Just saw a boneless KFC commercial followed by an ad for apple flavored beer. Anyone remember when adults didn’t act like five year olds?
[in the car]
4yo: Can my window go down?
Me: It can. Would you like me to roll it down for you?
4yo: Roll?! Why did you say roll?
Me: *spends rest of car ride explaining window cranks
I’m getting arthritis in my pinky finger which is making it painful to drink tea in my upper-class social circles.
It’s funny to me when a movie character takes a drink of hard liquor “to clear my head” or “so I can think straight,” like that isn’t the exact opposite of how alcohol works.
I can’t believe she picked her husband, her boyfriend and her other boyfriend over me.
There’s no gangsta way to get out of a hammock.

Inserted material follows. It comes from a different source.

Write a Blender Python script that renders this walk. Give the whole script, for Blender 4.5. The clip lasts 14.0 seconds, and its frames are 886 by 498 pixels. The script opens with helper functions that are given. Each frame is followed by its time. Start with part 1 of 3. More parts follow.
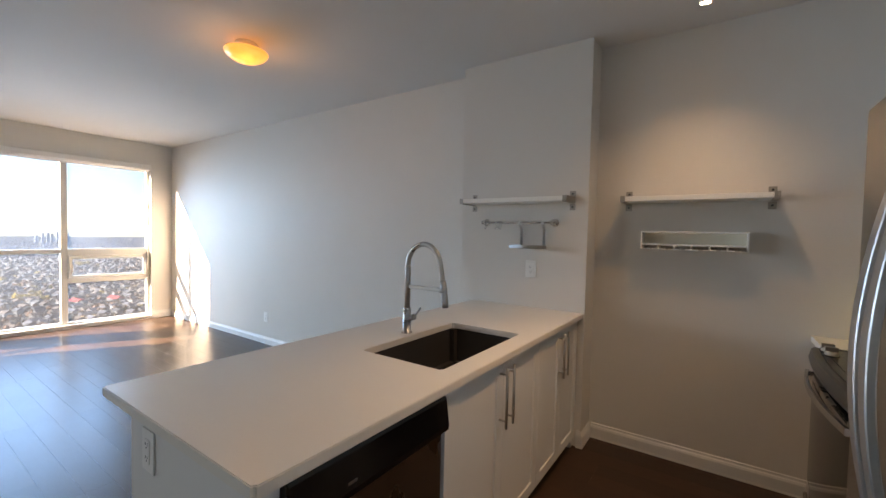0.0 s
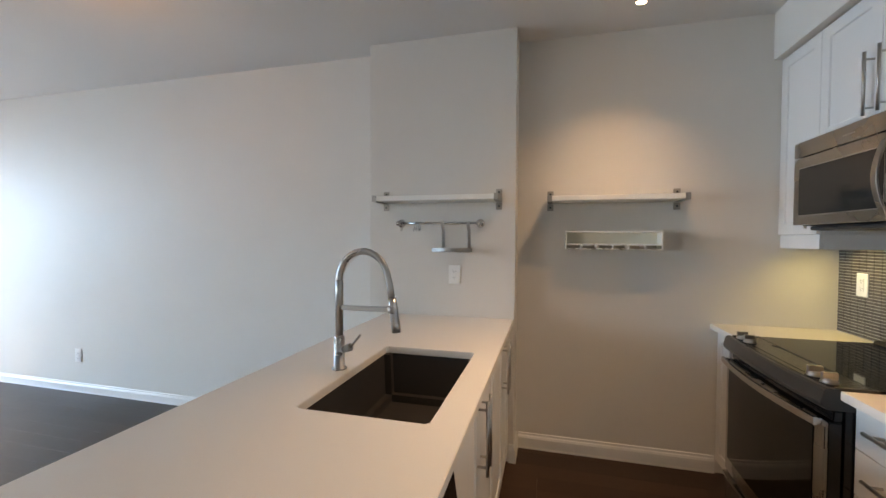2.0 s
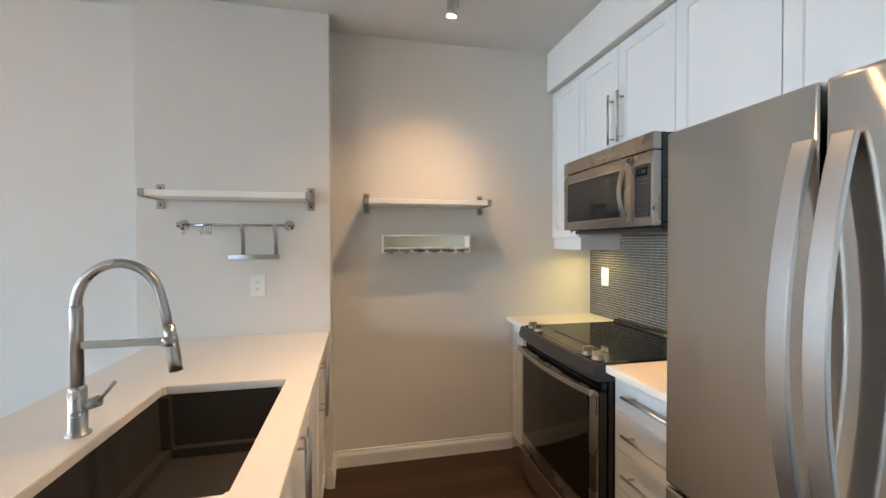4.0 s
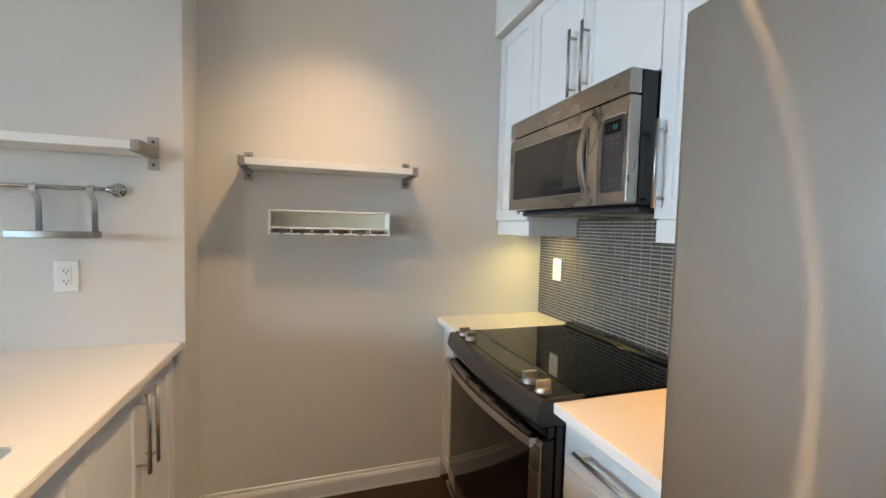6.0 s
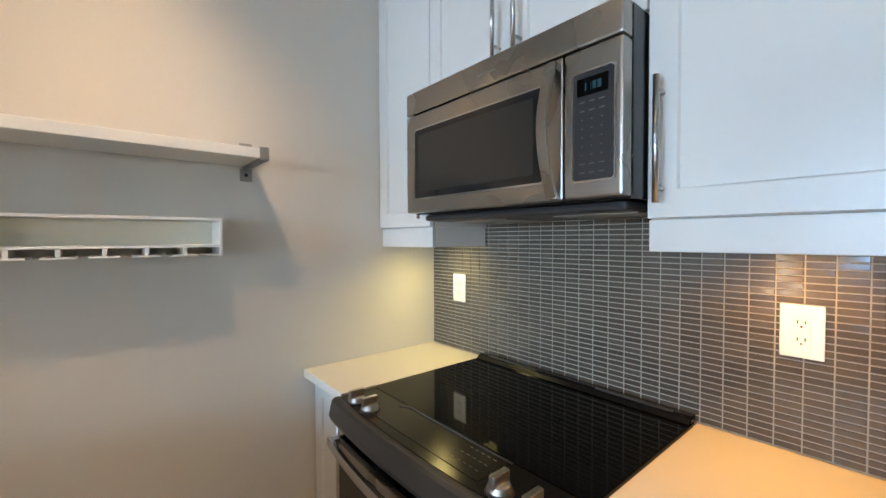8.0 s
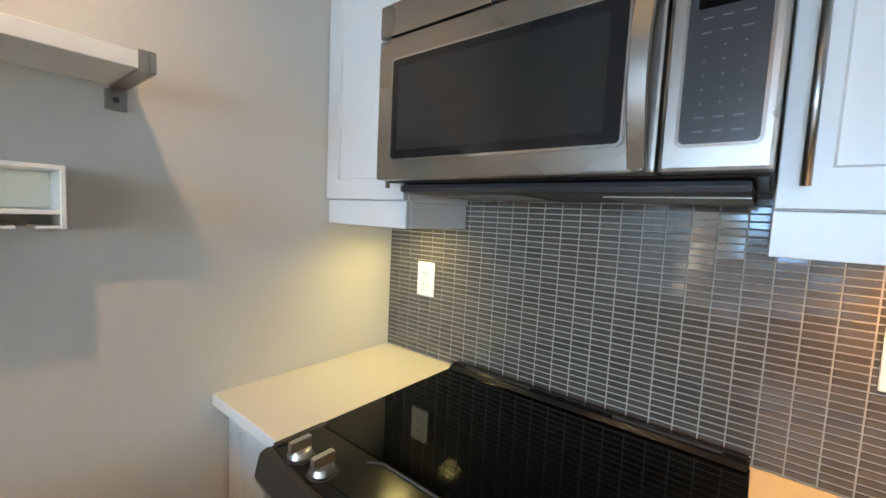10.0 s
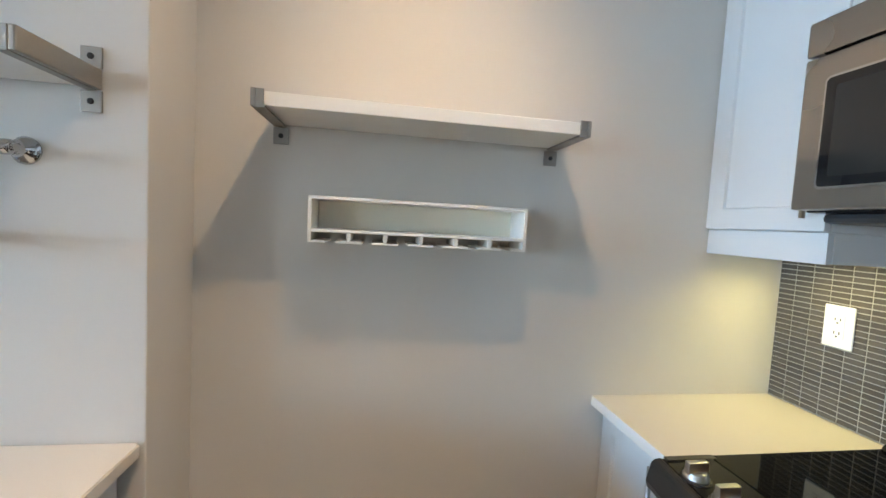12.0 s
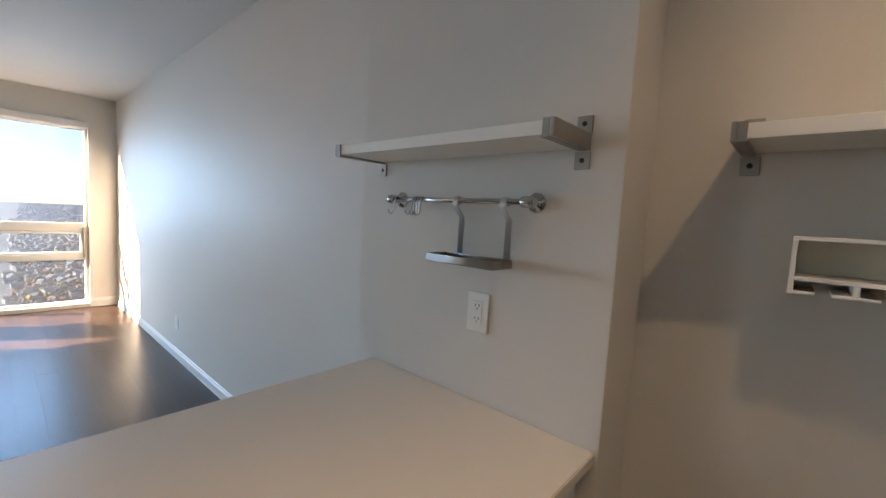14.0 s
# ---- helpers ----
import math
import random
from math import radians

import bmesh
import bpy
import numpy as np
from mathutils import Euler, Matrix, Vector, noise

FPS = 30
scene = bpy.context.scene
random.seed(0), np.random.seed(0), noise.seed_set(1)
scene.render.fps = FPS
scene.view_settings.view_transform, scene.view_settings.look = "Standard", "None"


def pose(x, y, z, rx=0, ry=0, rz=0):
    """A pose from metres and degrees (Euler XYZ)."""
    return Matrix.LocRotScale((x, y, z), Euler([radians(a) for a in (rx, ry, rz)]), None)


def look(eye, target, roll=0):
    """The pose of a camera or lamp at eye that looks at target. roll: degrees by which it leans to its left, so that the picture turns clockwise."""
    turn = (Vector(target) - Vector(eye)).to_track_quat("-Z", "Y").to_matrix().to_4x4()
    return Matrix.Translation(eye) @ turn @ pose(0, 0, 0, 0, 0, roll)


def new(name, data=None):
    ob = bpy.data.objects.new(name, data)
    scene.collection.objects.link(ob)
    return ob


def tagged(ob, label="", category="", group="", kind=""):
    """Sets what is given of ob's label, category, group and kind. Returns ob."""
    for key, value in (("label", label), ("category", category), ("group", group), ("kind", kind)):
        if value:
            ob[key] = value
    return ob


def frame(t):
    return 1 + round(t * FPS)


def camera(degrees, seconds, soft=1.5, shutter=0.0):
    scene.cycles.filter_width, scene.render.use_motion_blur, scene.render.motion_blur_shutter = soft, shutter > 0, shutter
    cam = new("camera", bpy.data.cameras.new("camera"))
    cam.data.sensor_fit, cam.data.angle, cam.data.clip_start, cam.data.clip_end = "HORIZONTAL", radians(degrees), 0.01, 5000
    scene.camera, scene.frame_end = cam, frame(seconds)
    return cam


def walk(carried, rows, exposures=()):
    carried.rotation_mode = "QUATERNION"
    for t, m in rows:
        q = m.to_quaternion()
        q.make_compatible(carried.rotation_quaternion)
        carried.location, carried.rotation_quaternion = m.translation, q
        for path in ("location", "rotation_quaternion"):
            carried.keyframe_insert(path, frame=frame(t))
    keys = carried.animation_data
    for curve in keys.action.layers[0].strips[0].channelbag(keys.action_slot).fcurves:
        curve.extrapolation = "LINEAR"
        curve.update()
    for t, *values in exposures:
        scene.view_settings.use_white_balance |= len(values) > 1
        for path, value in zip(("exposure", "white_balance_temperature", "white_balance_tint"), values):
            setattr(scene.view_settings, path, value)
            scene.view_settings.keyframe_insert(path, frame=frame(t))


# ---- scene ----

I love halloween time 🎃👻🐱:
– candy 🍬🍭🍫
– parties🍕🎉🍻
– costumes👯👺👽
– sacrifices to the dark lord 👉🐓👹
– scary movies🎬📽️💀😲
OH MY GOD I’m not giving you my money!
-my 5 yo replying to radio commercials.
i love nature 🙂 sittin in grass, soakin up sun, listenin to all those weird ringtones that come from those animals in the trees or whatever
Ahhh December 1st. Time to start using Santa as a threat.
Its awkward touching hands with another man in a popcorn bag, especially if you dont know the man & he doesnt know youre eating his popcorn
Lately I go to the restroom at the movies, but forget where I’m seated then return & just begin a new life in a new seat with a new family.